Changes in higher education policy occur against the backdrop of demographic changes: some states already are experiencing declines in enrollment as the population of traditional college-age students declines, and more will be affected in the coming decade. Falling enrollment will put more financial pressure on institutions, which will further affect both the accessibility and potentially the quality of higher education in those states.

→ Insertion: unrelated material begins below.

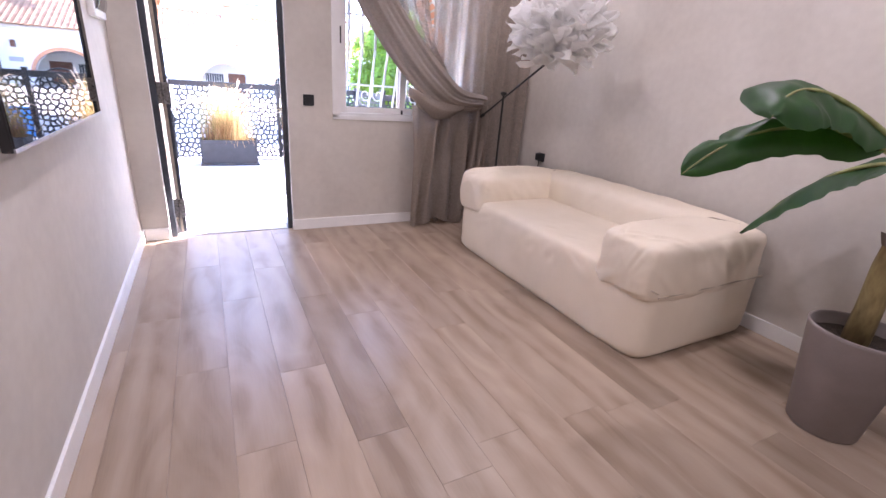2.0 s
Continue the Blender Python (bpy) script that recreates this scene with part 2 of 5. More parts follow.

The divergent prospects for higher education in different places is likely to have important knock-on effects down the road. More widespread education has several positive effects: it is associated with a higher income (and so higher tax revenue to the state), better health, lower levels of unemployment, lower likelihood of criminal conduct, greater political engagement, and various other, positive indicators. Those states whose residents achieve higher levels of education stand to reap those gains, which over the long run should make it easier to collect the revenue to support higher education going forward. Those states that see their college-educated population shrink may confront the challenge of supporting more precarious workers with lesser means to do so, creating pressure to allocate funds away from public universities to more urgent needs and undermining access to higher education going forward. In other words, differences in higher education policy contribute to feedback loops, positive and negative, that could prove durable.

These trends constitute a further balkanization of higher education, already marked by disparities along lines of race and class; the nation’s most selective institutions cater overwhelmingly to the wealthiest students. Splintering state colleges and universities along ideological fault lines will make it difficult to bring together students and faculty who hold different views to promote constructive dialogue and mutual respect, or at least tolerance. This is an idealistic vision, to be sure, one that we would fall short of achieving under any circumstances, but its abandonment signals further division and less hope.

The special role of education in general and higher education in particular is not a concern just within the academy. If people informed by and about the diverse experiences of their fellows will make better decisions about who should lead and what policies those leaders should pursue, then geographical divisions that promote disagreement over the facts that should inform our collective choices do not bode well. Indeed, politicians and jurists have long emphasized the important role that colleges and universities play both in informing students and in forming a national community capable of managing disagreement. In the words of Justice Brennan in a Supreme Court opinion defending academic freedom in a case decided more than half a century ago, “No one should underestimate the vital role in a democracy that is played by those who guide and train our youth.”